Душевное здоровье определяется отсутствием психопатологии или психиатрического «заболевания»; оно не требует активного наслаждения существованием или благодарности жизненному процессу. Лучше всего это можно иллюстрировать известной формулировкой Фрейда о цели психоаналитической терапии: заменить крайнее невротическое страдание пациента нормальным несчастьем повседневной жизни. В этом смысле человек, влачащий отчужденное, несчастливое, никому не нужное существование, в котором преобладают потребности к излишней власти, состязательность и ненасытные амбиции, будет тем не менее подпадать под широкое определение душевного здоровья, если он не страдает клиническими симптомами или не проявляет их. Кроме того, при общем отсутствии ясности в критериях душевного здоровья некоторые авторы включают сюда такие внешние показатели, как колебание достатка, изменение профессионального и социального статуса и "житейскую приспособляемость".
Современные исследования сознания уже накопили массу данных. указывающих на неотложную необходимость пересмотреть такой подход. Новое определение здорового функционирования должно включать в качестве критического фактора признание и культивирование двух взаимодополняющих сторон природы человека — его существование в качестве отдельной материальной сущности и в качестве потенциально безграничного поля сознания. Я уже описывал два соответствующих этим сторонам эмпирических модуса сознания — холотропический и хилотропический. В соответствии с этой концепцией "умственно здоровый" человек, функционирующий исключительно в хилотропическом режиме, хотя и не проявляет клинических симптомов, отрезан от жизненно важного аспекта своей природы и не функционирует сбалансирование и гармонично. Человек с такой ориентацией опирается на линейное понятие о существовании, в котором преобладают программы выживания, он смотрит на жизнь с точки зрения ограниченных приоритетов: я. мои дети, моя семья, моя фирма, моя религия, моя страна, моя раса, и не способен видеть и испытывать объединяющий холистический контекст.
Такой человек мало способен получать удовольствие от своей повседневной деятельности и вынужден поэтому прибегать к сложным схемам, связанным с планами на будущее. Возникает подход к жизни, основанный на ощущении ущербности, на неспособности вполне радоваться тому. что есть. и на болезненном осознавании нехватки. Такая общая стратегия жизни характерна для конкретных людей и конкретных обстоятельств, но, в конечном счете, представляет собой подвижный паттерн, лишенный конкретного содержания. Значит, он вполне может сработать и при крайних размерах богатства, власти, славы и способен менять свои конкретные формы по мере изменения условий. Человеку, в жизни которого доминирует такой механизм, всего не хватает, никакое обладание и никакое достижение не принесут ему подлинного удовлетворения.

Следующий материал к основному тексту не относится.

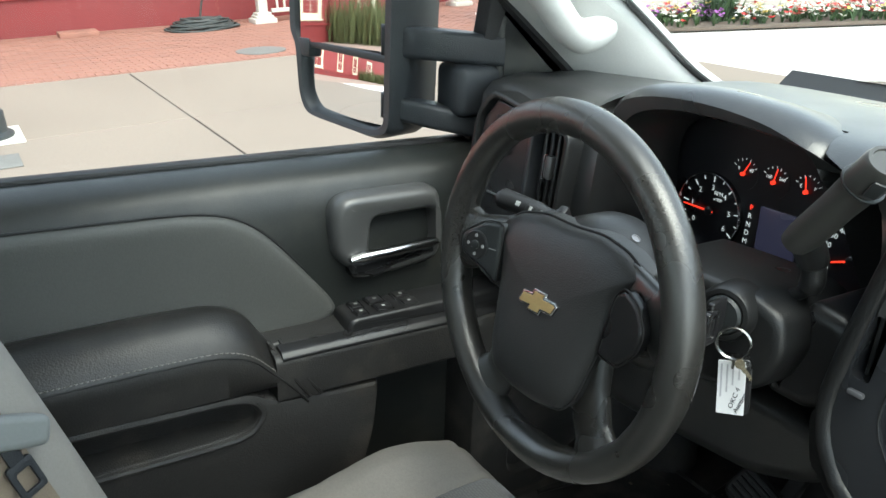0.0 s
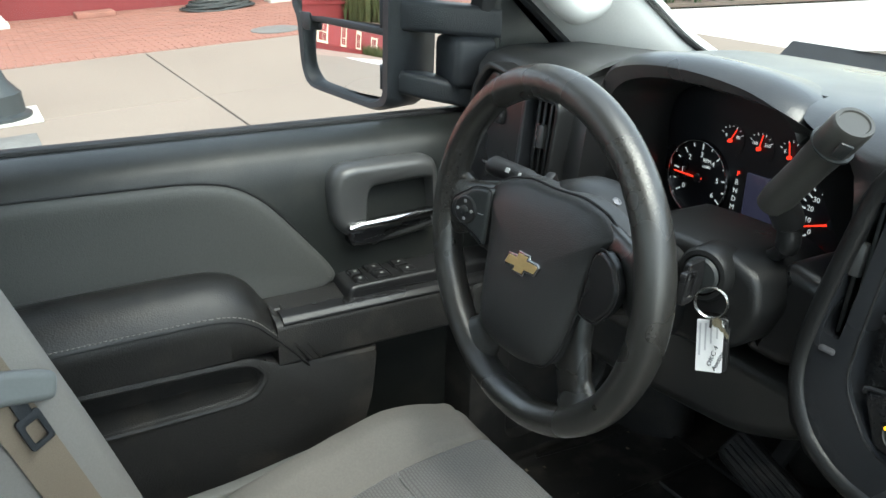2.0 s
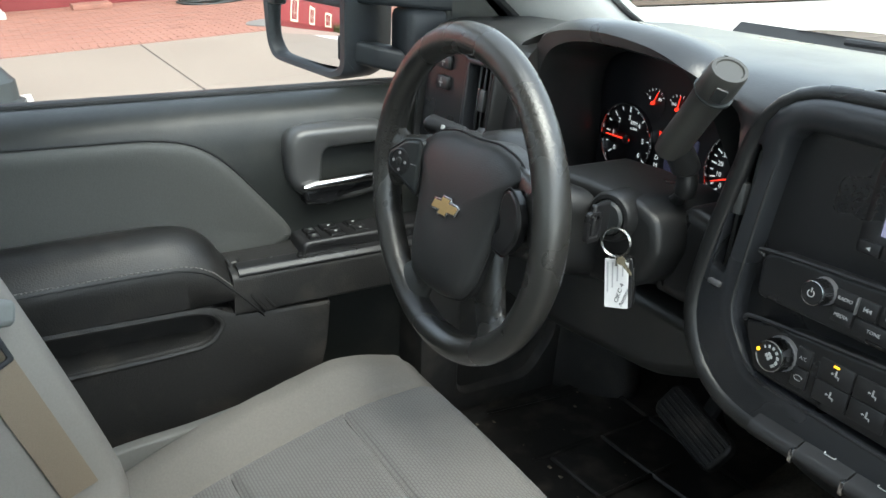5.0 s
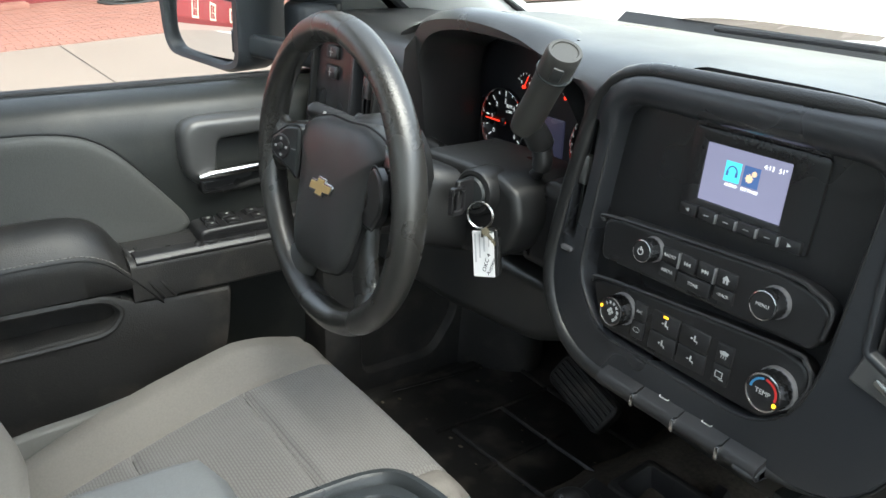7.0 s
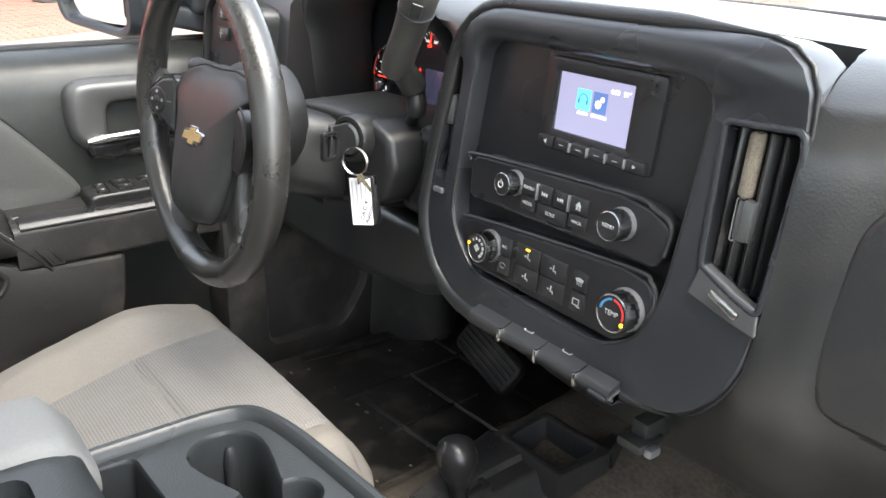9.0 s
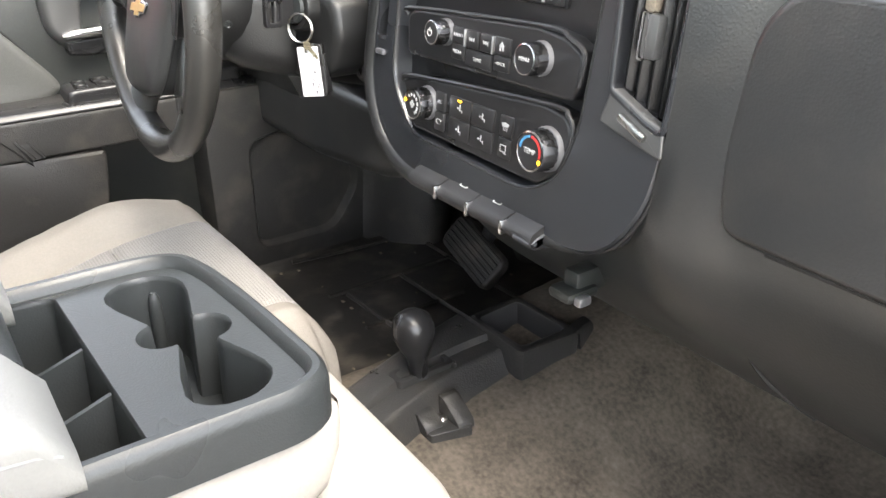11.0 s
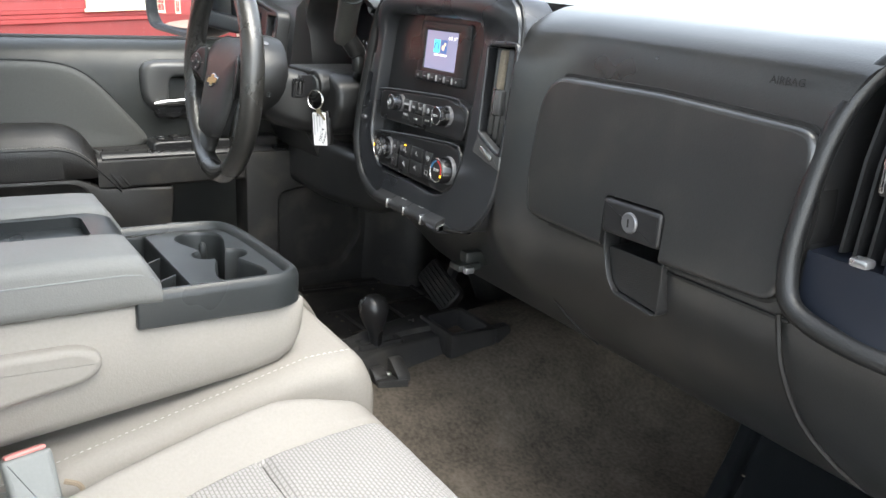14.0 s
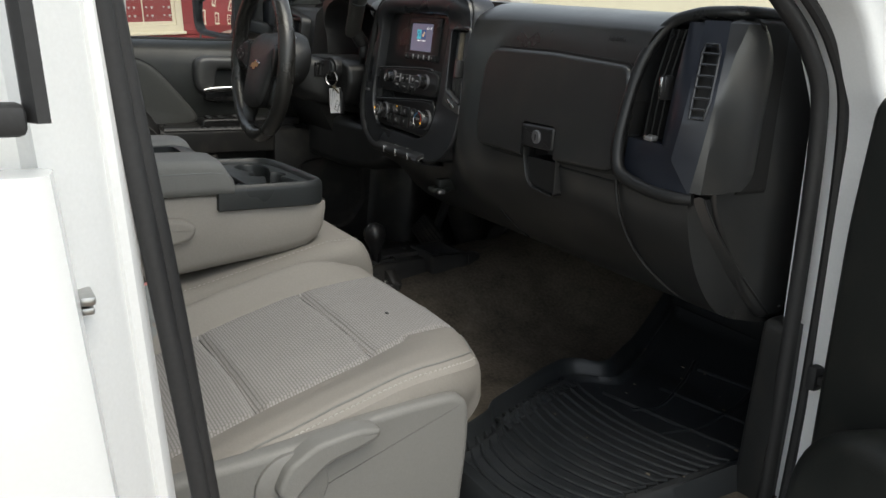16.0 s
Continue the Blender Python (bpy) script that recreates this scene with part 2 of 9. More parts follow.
# ---- materials ----
def mat(name, col, rough=0.5, metal=0.0, vary=0.12, big=6.0, fine=300.0, bump=0.0, cells=0.0, spec=0.5, coat=0.0, glow=None, dust=0.0, smear=0.1):
    """A procedural surface: colour mottled at two scales, roughness smeared, fine relief by noise or by cells."""
    m = bpy.data.materials.new(name)
    m.use_nodes = True
    t = m.node_tree
    n, l = t.nodes, t.links
    p = n["Principled BSDF"]
    p.inputs["Metallic"].default_value = metal
    p.inputs["Specular IOR Level"].default_value = spec
    p.inputs["Coat Weight"].default_value = coat
    p.inputs["Coat Roughness"].default_value = 0.08
    tc = n.new("ShaderNodeTexCoord")
    na, nb = n.new("ShaderNodeTexNoise"), n.new("ShaderNodeTexNoise")
    na.inputs["Scale"].default_value, nb.inputs["Scale"].default_value = big, fine
    na.inputs["Detail"].default_value = nb.inputs["Detail"].default_value = 3.0
    for q in (na, nb):
        l.new(tc.outputs["Object"], q.inputs["Vector"])
    add = n.new("ShaderNodeMath")
    add.operation = "ADD"
    l.new(na.outputs["Fac"], add.inputs[0])
    l.new(nb.outputs["Fac"], add.inputs[1])
    rng = n.new("ShaderNodeMapRange")
    rng.inputs[1].default_value, rng.inputs[2].default_value = 0.6, 1.4
    rng.inputs[3].default_value, rng.inputs[4].default_value = 1 - vary, 1 + vary
    l.new(add.outputs[0], rng.inputs[0])
    mul = n.new("ShaderNodeMixRGB")
    mul.blend_type = "MULTIPLY"
    mul.inputs[0].default_value = 1.0
    mul.inputs[1].default_value = (*col, 1)
    l.new(rng.outputs[0], mul.inputs[2])
    out = mul.outputs[0]
    if dust:
        dn = n.new("ShaderNodeTexNoise")
        dn.inputs["Scale"].default_value, dn.inputs["Detail"].default_value = 14.0, 6.0
        l.new(tc.outputs["Object"], dn.inputs["Vector"])
        dr = n.new("ShaderNodeMapRange")
        dr.inputs[1].default_value, dr.inputs[2].default_value, dr.inputs[4].default_value = 0.5, 0.75, dust
        l.new(dn.outputs["Fac"], dr.inputs[0])
        dm = n.new("ShaderNodeMixRGB")
        dm.inputs[2].default_value = (0.30, 0.26, 0.21, 1)
        l.new(dr.outputs[0], dm.inputs[0])
        l.new(out, dm.inputs[1])
        out = dm.outputs[0]
    l.new(out, p.inputs["Base Color"])
    rr = n.new("ShaderNodeMapRange")
    rr.inputs[1].default_value, rr.inputs[2].default_value = 0.3, 0.7
    rr.inputs[3].default_value, rr.inputs[4].default_value = max(0.02, rough - smear), min(1.0, rough + smear)
    l.new(na.outputs["Fac"], rr.inputs[0])
    l.new(rr.outputs[0], p.inputs["Roughness"])
    if bump:
        bp = n.new("ShaderNodeBump")
        bp.inputs["Strength"].default_value = bump
        bp.inputs["Distance"].default_value = 0.0006
        if cells:
            vo = n.new("ShaderNodeTexVoronoi")
            vo.inputs["Scale"].default_value = cells
            l.new(tc.outputs["Object"], vo.inputs["Vector"])
            l.new(vo.outputs["Distance"], bp.inputs["Height"])
        else:
            l.new(nb.outputs["Fac"], bp.inputs["Height"])
        l.new(bp.outputs["Normal"], p.inputs["Normal"])
    if glow:
        p.inputs["Emission Color"].default_value = (*glow[:3], 1)
        p.inputs["Emission Strength"].default_value = glow[3] * 0.35
    return m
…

Тогда, если цель раз за разом не достигается, продолжающаяся неудовлетворенность рационализируется и воспринимается как неумение создать желанный набор условий. Но даже если проект удается, это все равно не приносит желаемого эмоционального результата. В этом случае причиной неудачи считается неправильный выбор или недостаточная значительность избранной цели — проект заменяется еще более амбициозным. Это приводит к тому, что сами индивиды называют "крысиной возней", "битьем головой о стену", — к эмоциональной жизни, заполненной фантазиями о будущем, и к веренице прожектов, выполнение которых никогда не приносит чувства завершенности. В экзистенцианалистской литературе это называется «авто-проецированием». Жизнь такого человека наполнена ощущением бессмысленности, бесполезности и даже абсурдности, которое не устраняется никаким видимым успехом. И часто бывает, что в таких условиях большой успех влечет за собой глубокую депрессию — полную противоположность тому, что ожидалось. Джозеф Кемпбэл так описывает эту ситуацию: "добраться до вершины лестницы и обнаружить, что она стоит не у той стены".

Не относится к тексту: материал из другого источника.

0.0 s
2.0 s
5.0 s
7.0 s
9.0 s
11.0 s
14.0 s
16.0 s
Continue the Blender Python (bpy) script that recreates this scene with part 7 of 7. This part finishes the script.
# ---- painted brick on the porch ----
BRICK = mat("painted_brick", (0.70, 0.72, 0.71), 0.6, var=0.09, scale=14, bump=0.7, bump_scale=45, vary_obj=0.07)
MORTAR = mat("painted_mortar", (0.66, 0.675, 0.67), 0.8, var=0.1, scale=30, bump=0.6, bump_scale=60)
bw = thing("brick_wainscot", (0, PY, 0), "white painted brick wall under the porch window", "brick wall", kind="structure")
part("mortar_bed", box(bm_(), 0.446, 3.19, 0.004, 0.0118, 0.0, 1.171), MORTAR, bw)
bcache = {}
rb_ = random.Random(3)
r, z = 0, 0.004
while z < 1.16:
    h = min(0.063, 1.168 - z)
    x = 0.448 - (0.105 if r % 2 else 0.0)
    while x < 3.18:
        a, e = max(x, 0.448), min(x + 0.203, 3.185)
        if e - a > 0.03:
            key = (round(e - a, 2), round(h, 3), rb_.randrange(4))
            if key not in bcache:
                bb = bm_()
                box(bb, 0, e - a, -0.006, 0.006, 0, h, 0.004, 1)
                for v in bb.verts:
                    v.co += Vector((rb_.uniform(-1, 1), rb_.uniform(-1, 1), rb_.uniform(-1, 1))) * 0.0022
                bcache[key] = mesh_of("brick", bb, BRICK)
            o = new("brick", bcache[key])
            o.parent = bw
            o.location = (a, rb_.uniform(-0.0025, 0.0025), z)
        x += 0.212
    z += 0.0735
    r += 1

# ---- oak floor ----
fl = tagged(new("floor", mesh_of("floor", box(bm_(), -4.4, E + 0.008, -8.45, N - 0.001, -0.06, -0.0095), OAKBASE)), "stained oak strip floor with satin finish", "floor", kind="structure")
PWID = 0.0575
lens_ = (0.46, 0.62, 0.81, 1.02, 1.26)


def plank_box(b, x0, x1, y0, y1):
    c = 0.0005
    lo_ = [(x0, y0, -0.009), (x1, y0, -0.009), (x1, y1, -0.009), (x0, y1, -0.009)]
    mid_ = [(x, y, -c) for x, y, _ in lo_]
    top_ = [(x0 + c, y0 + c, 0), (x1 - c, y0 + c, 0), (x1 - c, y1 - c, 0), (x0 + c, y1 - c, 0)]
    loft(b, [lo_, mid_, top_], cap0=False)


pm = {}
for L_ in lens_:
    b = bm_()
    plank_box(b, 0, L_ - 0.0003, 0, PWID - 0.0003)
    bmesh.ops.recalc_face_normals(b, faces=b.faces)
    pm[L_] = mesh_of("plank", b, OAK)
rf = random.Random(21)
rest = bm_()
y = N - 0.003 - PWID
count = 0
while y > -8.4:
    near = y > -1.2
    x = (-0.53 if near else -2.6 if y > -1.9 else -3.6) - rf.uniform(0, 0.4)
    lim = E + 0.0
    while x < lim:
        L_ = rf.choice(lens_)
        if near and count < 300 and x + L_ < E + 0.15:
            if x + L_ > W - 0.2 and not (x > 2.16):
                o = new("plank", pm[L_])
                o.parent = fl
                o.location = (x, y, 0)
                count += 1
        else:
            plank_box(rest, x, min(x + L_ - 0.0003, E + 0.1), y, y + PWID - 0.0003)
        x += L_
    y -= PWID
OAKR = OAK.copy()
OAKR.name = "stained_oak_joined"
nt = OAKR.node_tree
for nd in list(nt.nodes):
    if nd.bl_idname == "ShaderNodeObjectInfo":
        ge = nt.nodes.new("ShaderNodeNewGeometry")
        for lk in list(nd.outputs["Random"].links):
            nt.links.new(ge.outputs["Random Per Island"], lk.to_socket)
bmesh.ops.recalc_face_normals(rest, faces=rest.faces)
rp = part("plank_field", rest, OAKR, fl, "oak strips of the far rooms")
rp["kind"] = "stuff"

Существованию личности, чей эмпирический мир ограничен лишь хилотропическим модусом, свойственна неаутентичность. Она характеризуется отсутствием подлинности, избирательным фокусом на преследовании целей и неспособностью воспринимать жизненный процесс с благодарностью. Типичными чертами такого способа бытия в мире являются излишняя занятость прошлым и будущим, недостаточное осознание настоящего момента и исключительное внимание к манипуляциям во внешнем мире. связанное с крайним отчуждением от внутреннего психологического процесса. Болезненное осознание ограниченного диапазона жизни для всех проектов, которые нужно осуществить, чрезмерная потребность контролировать, неспособность вынести непостоянство и старение, глубоко скрытый страх перед смертью являются важными дополнительными атрибутами.